▸ WHAT YOU SHOULD DO: Starting at the line that contains "return 1 + round(t * FPS)", reproduce each line exactly up to and including the line that contains "scene.view_settings.keyframe_insert(path, frame=frame(t))". Reproduce nothing else.

▸ DATA:
= = = = = = =

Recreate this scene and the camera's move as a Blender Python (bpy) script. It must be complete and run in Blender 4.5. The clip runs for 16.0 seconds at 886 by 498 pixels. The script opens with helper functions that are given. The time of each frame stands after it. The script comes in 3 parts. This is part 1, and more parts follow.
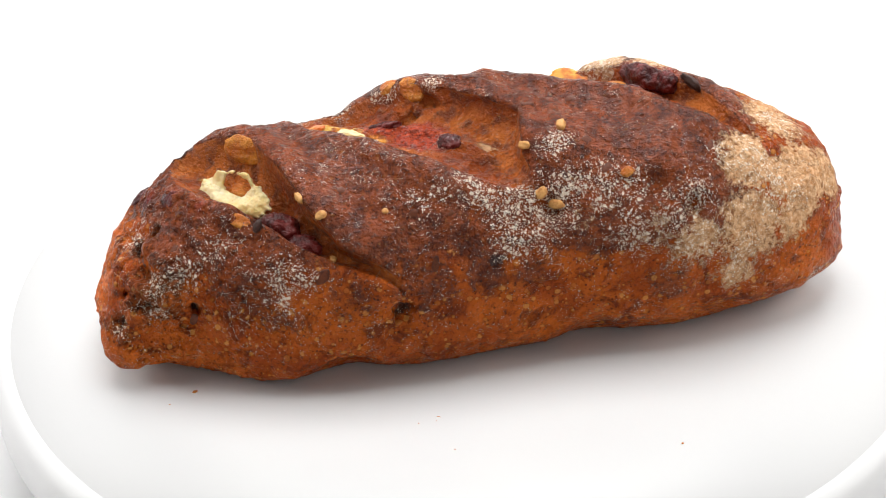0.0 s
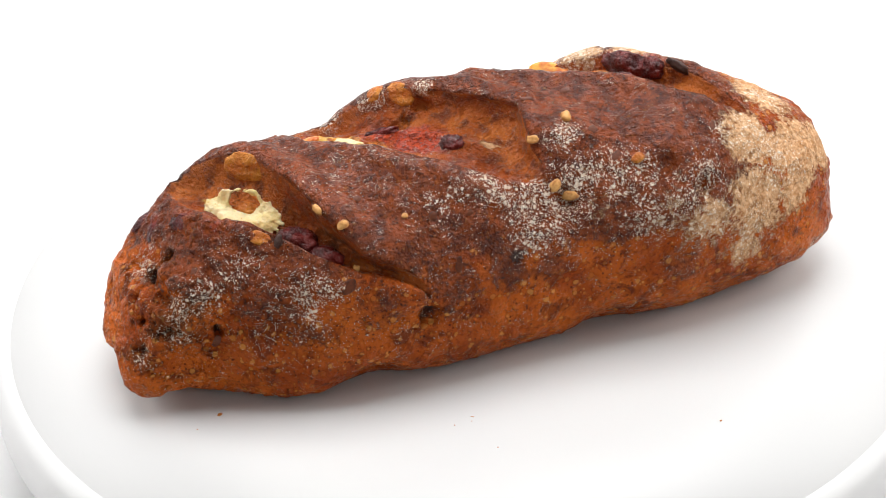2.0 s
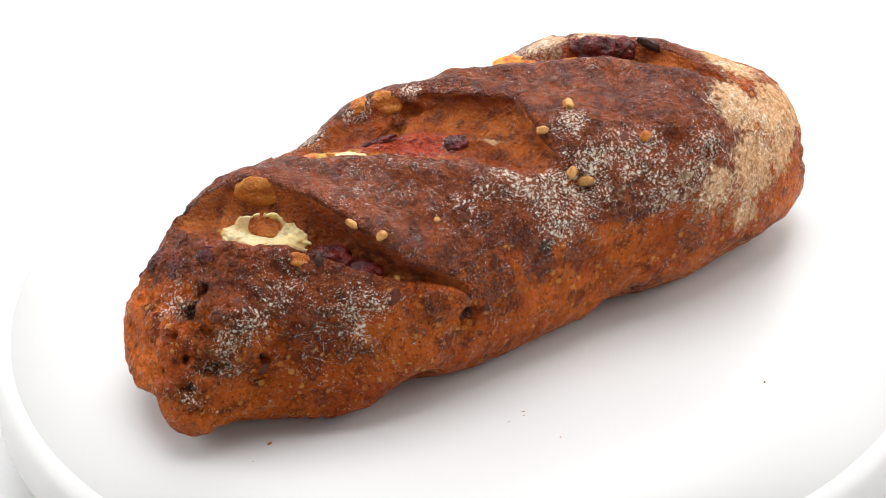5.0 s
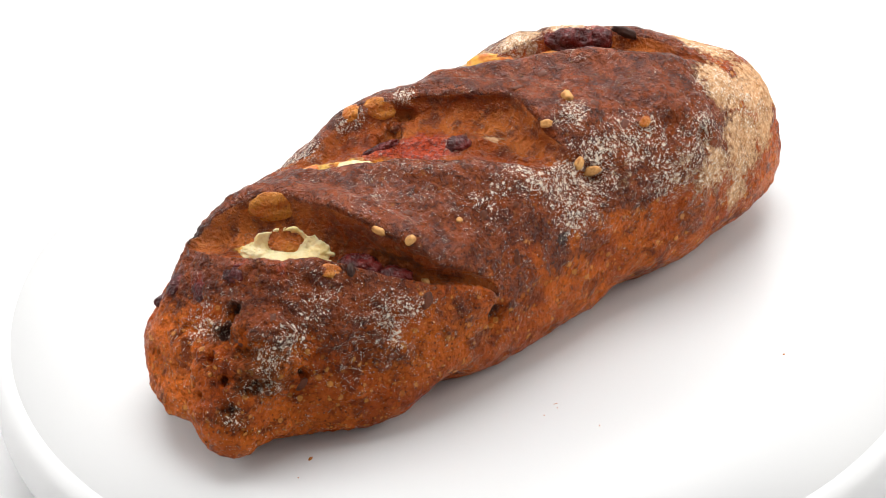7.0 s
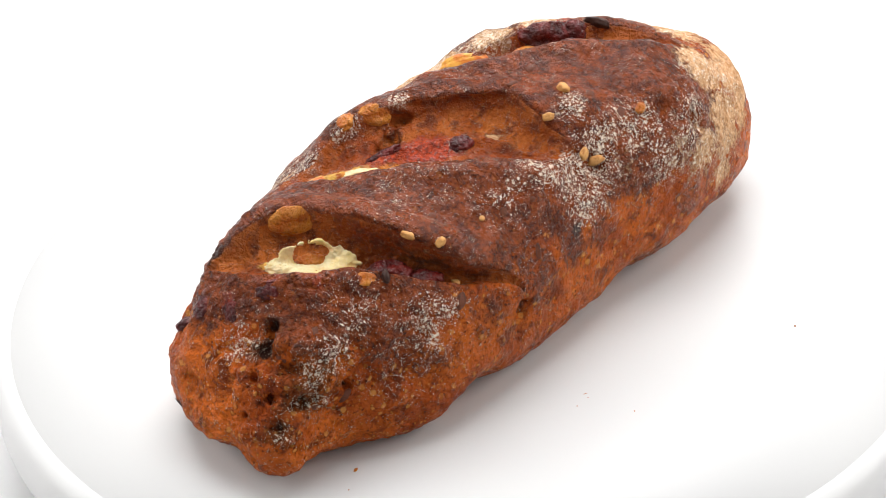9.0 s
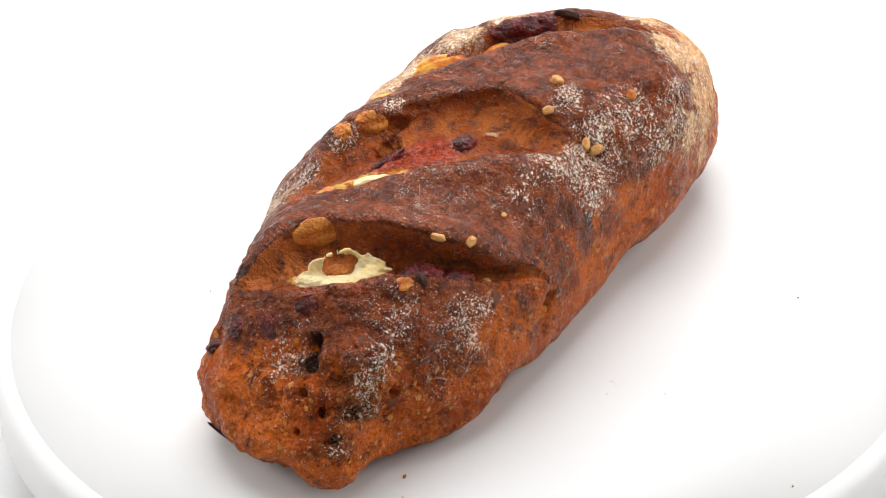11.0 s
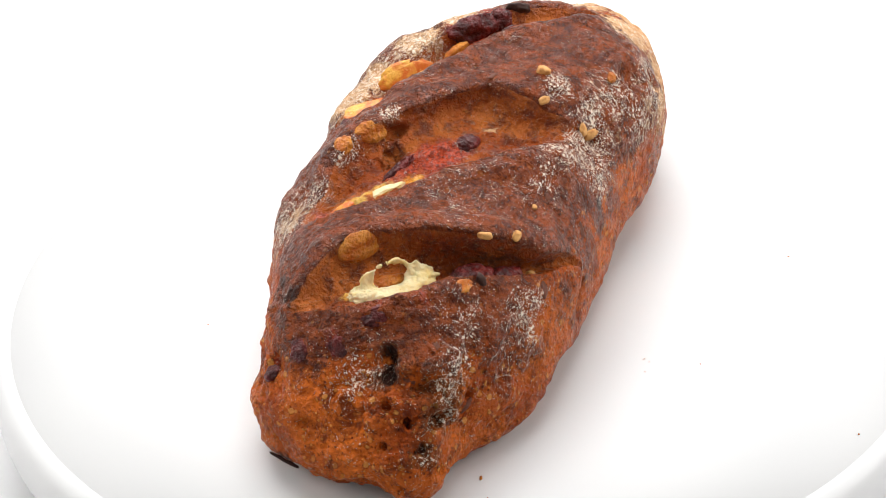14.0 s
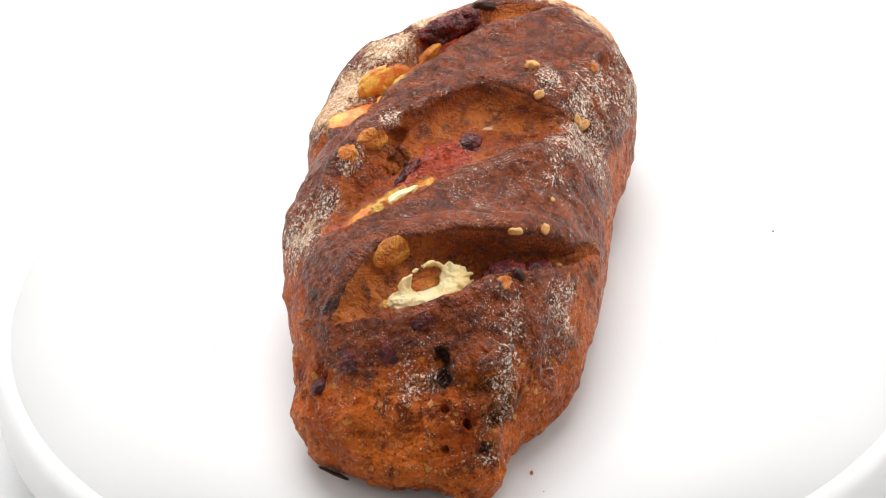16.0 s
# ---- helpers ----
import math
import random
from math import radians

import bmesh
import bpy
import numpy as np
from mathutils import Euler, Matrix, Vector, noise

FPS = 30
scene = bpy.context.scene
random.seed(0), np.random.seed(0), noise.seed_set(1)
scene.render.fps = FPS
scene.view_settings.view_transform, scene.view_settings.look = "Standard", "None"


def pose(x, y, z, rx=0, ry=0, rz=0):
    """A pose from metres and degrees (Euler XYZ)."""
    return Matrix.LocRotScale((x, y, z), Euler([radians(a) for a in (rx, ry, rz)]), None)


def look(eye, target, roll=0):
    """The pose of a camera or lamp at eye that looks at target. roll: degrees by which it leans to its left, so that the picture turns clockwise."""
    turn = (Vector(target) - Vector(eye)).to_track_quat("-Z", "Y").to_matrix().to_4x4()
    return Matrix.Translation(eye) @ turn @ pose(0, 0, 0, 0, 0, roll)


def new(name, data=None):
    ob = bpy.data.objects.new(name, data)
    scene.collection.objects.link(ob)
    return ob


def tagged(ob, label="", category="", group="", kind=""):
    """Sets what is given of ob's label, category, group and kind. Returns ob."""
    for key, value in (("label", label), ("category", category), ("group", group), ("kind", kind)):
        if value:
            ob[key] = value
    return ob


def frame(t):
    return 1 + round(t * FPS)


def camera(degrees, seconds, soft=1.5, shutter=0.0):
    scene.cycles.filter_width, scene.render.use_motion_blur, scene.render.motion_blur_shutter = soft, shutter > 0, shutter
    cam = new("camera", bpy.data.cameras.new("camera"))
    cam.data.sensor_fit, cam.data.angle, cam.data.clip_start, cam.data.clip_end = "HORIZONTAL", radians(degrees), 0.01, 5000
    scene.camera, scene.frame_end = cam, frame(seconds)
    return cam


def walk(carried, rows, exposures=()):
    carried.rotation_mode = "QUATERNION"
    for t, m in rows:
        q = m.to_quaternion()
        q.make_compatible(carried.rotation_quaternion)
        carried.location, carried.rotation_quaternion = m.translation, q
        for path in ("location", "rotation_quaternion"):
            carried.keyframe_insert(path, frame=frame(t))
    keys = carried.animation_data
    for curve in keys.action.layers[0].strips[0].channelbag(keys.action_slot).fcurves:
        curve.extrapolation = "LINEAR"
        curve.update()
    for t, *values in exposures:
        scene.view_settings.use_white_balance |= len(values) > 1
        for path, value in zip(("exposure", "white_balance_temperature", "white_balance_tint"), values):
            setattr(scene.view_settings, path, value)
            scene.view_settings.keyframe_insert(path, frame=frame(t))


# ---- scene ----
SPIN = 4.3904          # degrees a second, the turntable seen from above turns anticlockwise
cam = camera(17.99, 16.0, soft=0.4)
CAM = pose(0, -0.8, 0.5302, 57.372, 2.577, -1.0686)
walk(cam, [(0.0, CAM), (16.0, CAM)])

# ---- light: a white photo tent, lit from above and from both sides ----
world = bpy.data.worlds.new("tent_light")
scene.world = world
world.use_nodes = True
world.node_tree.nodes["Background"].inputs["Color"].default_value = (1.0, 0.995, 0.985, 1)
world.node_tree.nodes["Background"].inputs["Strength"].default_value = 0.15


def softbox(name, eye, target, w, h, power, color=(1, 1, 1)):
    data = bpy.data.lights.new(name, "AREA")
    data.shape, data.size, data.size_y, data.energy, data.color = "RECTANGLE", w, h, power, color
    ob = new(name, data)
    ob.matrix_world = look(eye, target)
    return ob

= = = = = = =

▸ ANSWER TO THE PROBLEM:
    return 1 + round(t * FPS)


def camera(degrees, seconds, soft=1.5, shutter=0.0):
    scene.cycles.filter_width, scene.render.use_motion_blur, scene.render.motion_blur_shutter = soft, shutter > 0, shutter
    cam = new("camera", bpy.data.cameras.new("camera"))
    cam.data.sensor_fit, cam.data.angle, cam.data.clip_start, cam.data.clip_end = "HORIZONTAL", radians(degrees), 0.01, 5000
    scene.camera, scene.frame_end = cam, frame(seconds)
    return cam


def walk(carried, rows, exposures=()):
    carried.rotation_mode = "QUATERNION"
    for t, m in rows:
        q = m.to_quaternion()
        q.make_compatible(carried.rotation_quaternion)
        carried.location, carried.rotation_quaternion = m.translation, q
        for path in ("location", "rotation_quaternion"):
            carried.keyframe_insert(path, frame=frame(t))
    keys = carried.animation_data
    for curve in keys.action.layers[0].strips[0].channelbag(keys.action_slot).fcurves:
        curve.extrapolation = "LINEAR"
        curve.update()
    for t, *values in exposures:
        scene.view_settings.use_white_balance |= len(values) > 1
        for path, value in zip(("exposure", "white_balance_temperature", "white_balance_tint"), values):
            setattr(scene.view_settings, path, value)
            scene.view_settings.keyframe_insert(path, frame=frame(t))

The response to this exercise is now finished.